Use the "Literacy Crisis" Declaration: In every meeting, start with this fact. "The state has declared a literacy crisis. My child is part of that statistic. We cannot solve a crisis with the same voluntary approaches that created it. What is this district's mandatory action plan?"
Join the Grassroots Legal & Advocacy Movement: Oregon has a potent advocacy scene. Groups like Dyslexia Advocates of Oregon and the coalition behind the Portland lawsuit are models. Consider collective action. Legal pressure around FAPE violations for denying evidence-based instruction is powerful.
Reframe the Equity Argument: Take back the narrative. In school board testimonies, state: "True equity is providing every child, especially those with dyslexia, the most effective tool to read. Denying them the Science of Reading is an inequity. Our progressive values demand we use the most effective methods, not the most familiar ones."
Demand Transparency on Curriculum Expenditures: File public records requests to see how much your district spends on balanced literacy vs. structured literacy materials and training. Follow the money and make it public.
The Path Forward: An Oregon-Specific Revolution
Change in Oregon will not look like change in Mississippi. It must be framed as:
A Justice Imperative: Connecting literacy to racial and economic justice.

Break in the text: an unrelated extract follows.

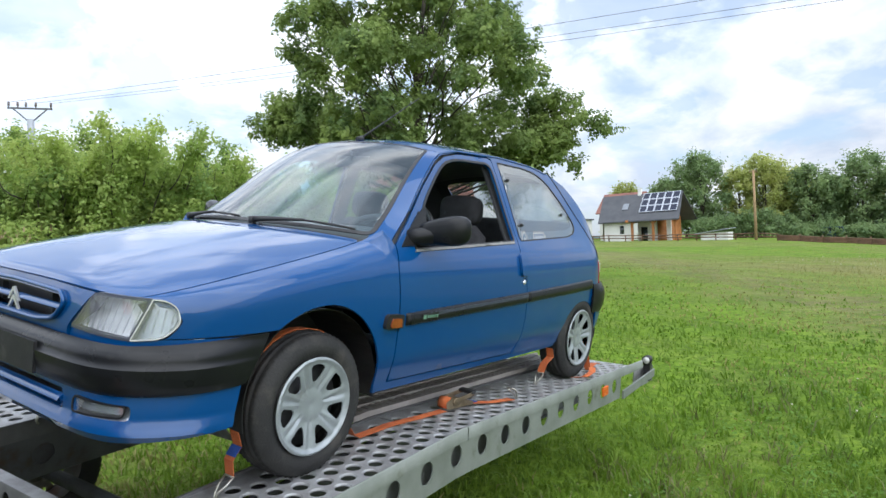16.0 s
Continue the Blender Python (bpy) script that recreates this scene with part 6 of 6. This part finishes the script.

An Empowerment Model: Providing teachers with better tools (the science), not taking tools away.
A Community-Led Shift: Using the state's strong local advocacy networks to create district-level mandates that eventually force state action.
The Bottom Line:
Oregon's heart is in the right place, but its pedagogy is not. The state's noble pursuit of equity will remain an unfulfilled promise until it has the courage to align its instructional practices with decades of cognitive science. Neurodivergent families are the essential catalysts for this alignment, proving that being progressive means being progressive about what works.